We think that’s the right division of work. AI is better at volume, consistency, and availability. Your reps are better at relationships, judgment, and closing. We offer a 25,000-call pilot so you can see this working with your actual leads in your actual market before you commit to anything.

Start your 25,000-call pilot at biglysales.com.

Frequently Asked Questions

What is an after-hours answering service?

It’s a system that handles calls to your business outside your normal operating hours. A good one answers, qualifies the caller, and hands your team a warm lead in the morning. A bad one takes a message and hopes for the best.
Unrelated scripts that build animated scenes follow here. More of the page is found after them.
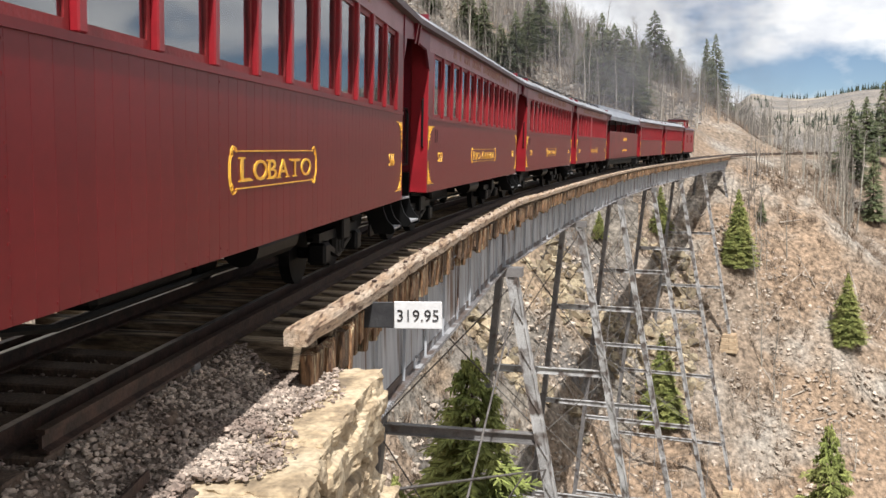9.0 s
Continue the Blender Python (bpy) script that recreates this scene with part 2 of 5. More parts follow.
def beam(bm, a, b, w, h, up=(0, 0, 1)):
    """A square beam from a to b, w wide and h high."""
    a, b = Vector(a), Vector(b)
    d = (b - a).normalized()
    side = d.cross(Vector(up))
    side = side.normalized() if side.length > 1e-5 else Vector((1, 0, 0))
    top = side.cross(d)
    vs = [bm.verts.new(p + side * sx * w / 2 + top * sy * h / 2) for p in (a, b) for sx, sy in ((-1, -1), (1, -1), (1, 1), (-1, 1))]
    for f in ((3, 2, 1, 0), (4, 5, 6, 7), (0, 1, 5, 4), (1, 2, 6, 5), (2, 3, 7, 6), (3, 0, 4, 7)):
        bm.faces.new([vs[i] for i in f])


def tube(bm, pts, r, sides=6):
    """A round bar along pts."""
    pts = [Vector(p) for p in pts]
    rings = []
    for i, p in enumerate(pts):
        d = (pts[min(i + 1, len(pts) - 1)] - pts[max(i - 1, 0)]).normalized()
        ax = d.cross(Vector((0, 0, 1)) if abs(d.z) < 0.9 else Vector((1, 0, 0))).normalized()
        ay = d.cross(ax)
        rr = r[i] if isinstance(r, (list, tuple)) else r
        rings.append([bm.verts.new(p + (ax * math.cos(k * math.tau / sides) + ay * math.sin(k * math.tau / sides)) * rr) for k in range(sides)])
    for a, b in zip(rings, rings[1:]):
        for k in range(sides):
            bm.faces.new((a[k], a[(k + 1) % sides], b[(k + 1) % sides], b[k]))
    bm.faces.new(rings[0][::-1])
    bm.faces.new(rings[-1])


def prism(bm, outline, axis, lo, hi):
    """An outline of 2D points swept from lo to hi along an axis ('x', 'y' or 'z')."""
    def put(p, w):
        return {"x": (w, p[0], p[1]), "y": (p[0], w, p[1]), "z": (p[0], p[1], w)}[axis]
    a, b = [bm.verts.new(put(p, lo)) for p in outline], [bm.verts.new(put(p, hi)) for p in outline]
    n = len(outline)
    for i in range(n):
        bm.faces.new((a[i], a[(i + 1) % n], b[(i + 1) % n], b[i]))
    bm.faces.new(a[::-1])
    bm.faces.new(b)


def to_mesh(name, bm, mat, smooth=False):
    bmesh.ops.recalc_face_normals(bm, faces=bm.faces)
    me = bpy.data.meshes.new(name)
    bm.to_mesh(me)
    bm.free()
    me.materials.append(mat)
    if smooth:
        for p in me.polygons:
            p.use_smooth = True
    return me


def part(name, bm, mat, parent, label="", smooth=False):
    ob = new(name, bm if isinstance(bm, bpy.types.Mesh) else to_mesh(name, bm, mat, smooth))
    ob.parent = parent
    return tagged(ob, label)


def thing(name, label, category, m=None, group="", kind=""):
    ob = new(name)
    ob.empty_display_size = 0.1
    if m is not None:
        ob.matrix_world = m
    return tagged(ob, label, category, group, kind)


def raw(name, verts, faces, mat, smooth=False):
    me = bpy.data.meshes.new(name)
    me.from_pydata([tuple(v) for v in verts], [], [tuple(f) for f in faces])
    me.materials.append(mat)
    if smooth:
        me.polygons.foreach_set("use_smooth", [True] * len(me.polygons))
    me.update()
    return me


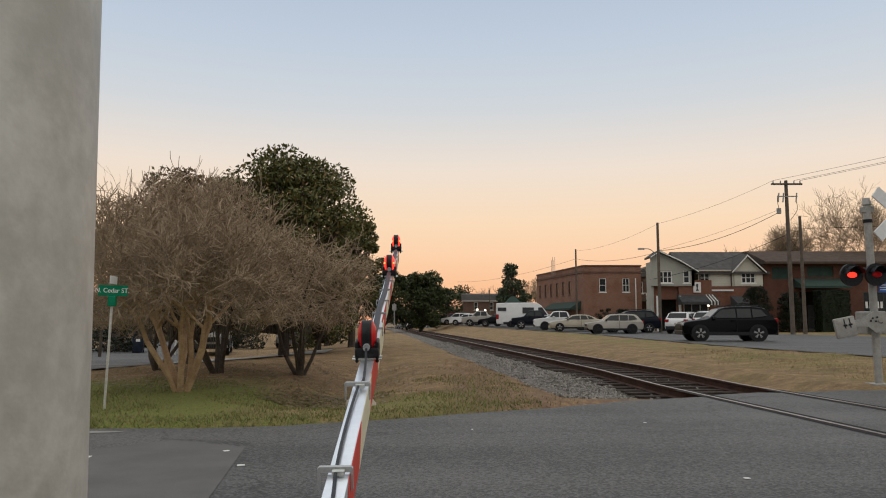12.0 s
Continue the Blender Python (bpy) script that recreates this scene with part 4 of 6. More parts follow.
leafy_tree("evergreen_oak", -11.2, 62.0, 26, 5.0, 6.0, "round dark evergreen oak", M["oak"], 7000, 0.30, 50, 0.05, 0.25)
leafy_tree("evergreen_oak", -7.8, 95.0, 27, 8.2, 6.8, "round dark evergreen oak", M["oak"], 18000, 0.34, 100, 0.30, 0.25)
leafy_tree("evergreen_oak", -9.9, 60.0, 47, 6.6, 5.0, "dark evergreen oak beside the track", M["oak"], 16000, 0.24, 100, 0.06, 0.25)
leafy_tree("evergreen_oak", 1.0, 170.0, 28, 8.0, 16.0, "low dark evergreen tree", M["oak"], 6000, 0.6, 50, 0.05, 0.3)
leafy_tree("pine_tree", 13.6, 142.0, 29, 11.8, 8.5, "tall loose pine tree", M["pine"], 6500, 0.5, 60, 0.25, 0.3, None, 0.55)
for k, (x, y, h, s) in enumerate(((9.0, 165, 3.6, 31), (12.5, 170, 3.4, 32), (17.5, 150, 3.3, 33), (20.0, 155, 3.2, 34), (-11.8, 20.5, 2.0, 35), (-14.5, 26.0, 2.4, 36), (-16, 34.0, 3.1, 30))):
    bare_tree("bare_tree", x, y, s, 1, h, 5, "leafless winter tree with fine grey twigs", M["bark"], M["twig"], 0.5, 0.22, 0.14 if y > 60 else 0.1, (3, 4), 0.70, 0.1, 0, 0.022 if y > 60 else 0.006)
for k, (x, y, h, s) in enumerate(((43.0, 76, 5.2, 41), (37.5, 80, 4.6, 42), (49.0, 74, 5.6, 43), (33.5, 84, 3.9, 44), (27.0, 90, 2.6, 45))):
    bare_tree("bare_tree", x, y, s, 1, h, 6, "large leafless tree with a broad crown", M["bark"], M["twig"], 0.55, 0.18, 0.25, (4, 5), 0.69, 0.1, 0, 0.011)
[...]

How much does an AI after-hours answering service cost?

It’s a lot less than a live operator service and a lot less than the leads you’re losing without one. Traditional live answering services run $1 to $2.50 per minute. AI costs are significantly lower and don’t scale up with call volume.

Is an AI after-hours answering service TCPA compliant?

It depends on how it’s set up. Inbound calls answered by AI are generally not subject to the same TCPA restrictions as outbound AI calls. Outbound follow-up calls made by AI are subject to time-of-day rules and consent requirements. A properly configured platform handles all of this automatically.

What industries need after-hours answering coverage the most?

Insurance, mortgage, solar, debt relief, real estate, and staffing. Any industry where leads come from multiple sources at the same time and where the first conversation tends to determine who wins the deal.

Can the AI handle conversations that go off-script?

Modern AI voice agents are built for real conversations, not rigid scripts. They handle unexpected questions, basic objections, and changes in direction without losing context. For things that genuinely need a human, the AI escalates.

What does my team get in the morning after an AI-handled night?

A full log of every call. Who called, what they said, what they need, and how urgent it is. High-priority leads are flagged. Follow-up callbacks are scheduled. Everything is already in your CRM. Your team starts the day with context, not cold calls.